Officials say they are ready to accept Rohingya who want to return from Bangladeshi refugee camps. But on Thursday, efforts to repatriate several thousand failed after refugees protested, saying they did not want to return. U.N. officials and aid agencies opposed the plan, saying conditions in Myanmar were not safe.

Officials and aid workers told Reuters last week that dozens of Rohingya in Myanmar and Bangladesh had boarded boats to try to reach Malaysia in recent weeks after the end of the monsoon rains in early October.

RICKETY BOATS

Those who arrived on Friday were questioned on the top floor of a cyclone shelter, where women wearing headscarves, men, and children could be seen through the windows by Reuters reporters.

They were led to trucks as a phalanx of officials stood guard, women leading small children by the hand and some carrying small bags, before being driven away towards Yangon.

In a Facebook (NASDAQ:FB) post, Aye Mya Mya Myo, a lower house lawmaker for Aung San Suu Kyi's ruling National League for Democracy party from Kyauktan, said there were 50 men, 31 women and 25 children in the group.

Early on Friday she posted pictures of a rickety boat crammed with people.
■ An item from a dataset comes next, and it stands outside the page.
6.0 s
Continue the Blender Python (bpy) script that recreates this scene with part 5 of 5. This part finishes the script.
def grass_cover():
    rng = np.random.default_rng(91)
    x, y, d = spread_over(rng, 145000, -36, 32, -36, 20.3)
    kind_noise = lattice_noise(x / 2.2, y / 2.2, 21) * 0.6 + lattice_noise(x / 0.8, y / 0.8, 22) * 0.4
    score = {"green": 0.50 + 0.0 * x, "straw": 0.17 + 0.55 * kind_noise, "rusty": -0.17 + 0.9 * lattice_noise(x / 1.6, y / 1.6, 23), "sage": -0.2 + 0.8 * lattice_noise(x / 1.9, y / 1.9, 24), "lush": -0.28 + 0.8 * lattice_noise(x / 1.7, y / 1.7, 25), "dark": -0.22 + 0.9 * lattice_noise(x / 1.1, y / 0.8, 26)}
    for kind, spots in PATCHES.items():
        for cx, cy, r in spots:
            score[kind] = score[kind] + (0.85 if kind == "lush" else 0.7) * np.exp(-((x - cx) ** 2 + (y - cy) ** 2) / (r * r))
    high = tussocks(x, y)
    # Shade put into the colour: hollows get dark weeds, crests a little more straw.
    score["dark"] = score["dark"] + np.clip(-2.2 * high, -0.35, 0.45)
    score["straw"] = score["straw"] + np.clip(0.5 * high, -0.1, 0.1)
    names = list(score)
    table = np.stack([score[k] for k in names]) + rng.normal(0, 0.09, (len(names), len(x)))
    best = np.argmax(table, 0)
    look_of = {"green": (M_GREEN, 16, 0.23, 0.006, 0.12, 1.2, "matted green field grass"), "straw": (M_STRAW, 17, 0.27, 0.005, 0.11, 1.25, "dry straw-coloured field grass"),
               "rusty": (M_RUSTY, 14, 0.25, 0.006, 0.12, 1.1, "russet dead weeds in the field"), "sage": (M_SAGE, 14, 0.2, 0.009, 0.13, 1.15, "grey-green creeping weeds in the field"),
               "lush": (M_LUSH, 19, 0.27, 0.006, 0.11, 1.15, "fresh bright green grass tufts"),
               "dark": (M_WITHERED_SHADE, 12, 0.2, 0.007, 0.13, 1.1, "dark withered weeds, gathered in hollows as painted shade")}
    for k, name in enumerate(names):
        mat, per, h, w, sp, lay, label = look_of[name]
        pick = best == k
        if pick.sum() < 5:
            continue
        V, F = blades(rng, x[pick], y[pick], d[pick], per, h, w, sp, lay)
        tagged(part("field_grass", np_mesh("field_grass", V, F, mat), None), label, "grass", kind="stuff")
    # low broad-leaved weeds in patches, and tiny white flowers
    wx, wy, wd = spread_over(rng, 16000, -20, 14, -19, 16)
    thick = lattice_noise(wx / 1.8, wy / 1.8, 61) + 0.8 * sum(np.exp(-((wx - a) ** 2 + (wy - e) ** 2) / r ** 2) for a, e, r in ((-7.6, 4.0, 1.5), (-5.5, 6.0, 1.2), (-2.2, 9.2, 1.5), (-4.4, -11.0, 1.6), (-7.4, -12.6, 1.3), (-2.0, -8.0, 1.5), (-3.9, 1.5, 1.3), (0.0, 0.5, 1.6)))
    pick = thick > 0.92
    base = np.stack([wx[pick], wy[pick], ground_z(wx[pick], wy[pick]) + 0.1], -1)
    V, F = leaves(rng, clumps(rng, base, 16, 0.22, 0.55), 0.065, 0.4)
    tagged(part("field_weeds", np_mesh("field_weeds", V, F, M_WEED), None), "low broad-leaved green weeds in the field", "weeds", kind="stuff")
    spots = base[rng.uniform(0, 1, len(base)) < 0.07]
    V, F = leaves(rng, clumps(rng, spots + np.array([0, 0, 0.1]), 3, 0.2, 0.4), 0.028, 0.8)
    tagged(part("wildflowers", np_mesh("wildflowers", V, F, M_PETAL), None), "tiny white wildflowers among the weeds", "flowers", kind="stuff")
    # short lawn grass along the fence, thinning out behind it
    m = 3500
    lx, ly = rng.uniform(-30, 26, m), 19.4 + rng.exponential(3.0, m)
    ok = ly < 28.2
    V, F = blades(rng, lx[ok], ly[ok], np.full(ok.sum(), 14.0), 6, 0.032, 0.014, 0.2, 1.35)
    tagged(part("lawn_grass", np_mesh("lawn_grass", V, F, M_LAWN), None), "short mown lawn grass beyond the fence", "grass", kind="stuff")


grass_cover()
It resembled vessels the Rohingya typically use to escape the apartheid-like conditions in Rakhine, where they are denied free movement and access to decent education and healthcare.

For years, Rohingya on both sides of the border have boarded boats organized by smugglers in the dry months between November and March, when the sea is calm. The perilous journey to Thailand and Malaysia, often undertaken in overcrowded vessels, has cost many lives.

© Reuters. A stranded boat which was used by Rohingya Muslims is seen at the Thande village beach outside Yangon

Thailand cracked down on the trade after discovering a series of mass graves in 2015, leading to a crisis when smugglers abandoned their human cargo and left boats adrift in the Andaman Sea.